There are extremely light tents for backpacking, but you’re not backpacking. If you evacuate and you need to stay in a tent, you’re going to be there a few days, with all your gear. Space counts in this situation. 

Pick the right size tent

The size of a tent is described as how many people can sleep in a tent, laying side by side. Since no one in your family will sleep all night without moving, and you don’t want your stuff outside the tent, I would always get a tent that can hold at least one or two people more than the size of your family.

Understanding tent designs

The tent design is an engineering wonder. There are dome, cabin, a-frame, tunnel, and instant pop up tents. You want something easy to put up by two people, and is freestanding, meaning it does not rely on tent stakes to stay up. 

The dome and cabin styles are preferable because they are freestanding, meaning they will stay up without any stakes in the ground. The cabin tents have more room inside, but are generally considered a 3-season tent while the dome tents are great in even the worst weather. There are some really creative pop-up or instant tents which are super easy to set up, but stay away from anything too heavy or too gimmicky, like inflatable tents.

Besides privacy and protection from wind, the most valuable aspect of a tent is protection from rain. There are water resistant tents, but generally a rainfly is the critical feature for keeping water out. With the rainfly off you’ll get more fresh air and a view of the stars. When it looks like it may rain you’ll want to be able to get your rainfly on quickly. Sometimes there’s an in-between that’s tricky. With the rainfly on the tent could be extra warm and toasty, or stuffy.
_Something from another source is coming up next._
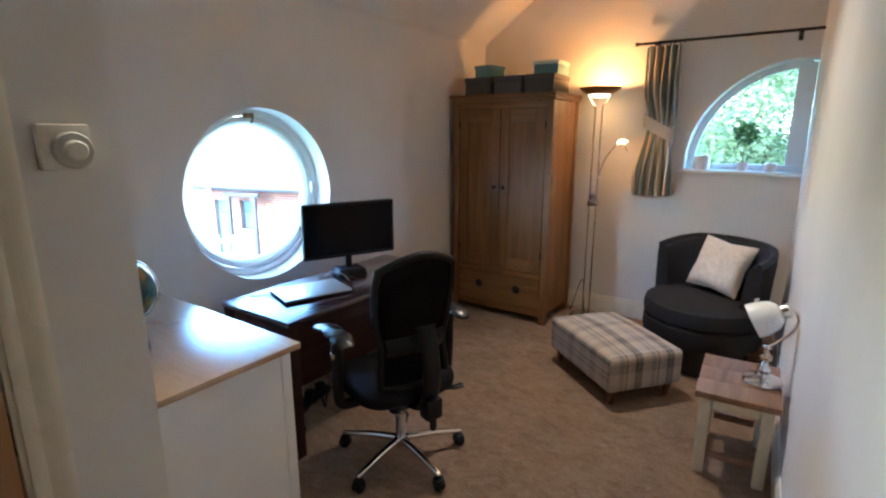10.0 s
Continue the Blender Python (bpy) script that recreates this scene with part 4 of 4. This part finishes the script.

Make sure there’s good ventilation and you like the design of your tent with the rainfly on in warm weather.

Tent stakes

All tents come with tent stakes, but these may not be best for the ground where you will be camping. Tents generally come with either lightweight hook style stakes or fatter plastic pegs. They’re both sturdy enough, as long as you can push them into the ground. You may want to pick up reliable stakes better suited for your ground such as galvanized steel, screw, or a sturdier tri-beam style stake.

Think about a tent vestibule

Finally, look for tents with a vestibule. This could be either an extra overhang from the tent fly, or a second room for stepping into the tent. This is truly the difference between roughing it and glamping. A good vestibule is a place to store your gear, especially wet gear. It’s a great place to stop and remove your shoes before entering the sleeping quarters. It’s a place to hang out while other people are sleeping. Choose this feature carefully to get extra comfort and style points.

What can you do right now?

Tents are the kind of thing that you can't truly understand the features you love until you spend a few nights outside. Go to a camping store and poke your head into a few tents to see what you think about different features. They're a little expensive, but not a major purchase. Buy a tent, go camping, even if it's in your backyard. Think about what would be nice, and buy a nicer tent in a year or two.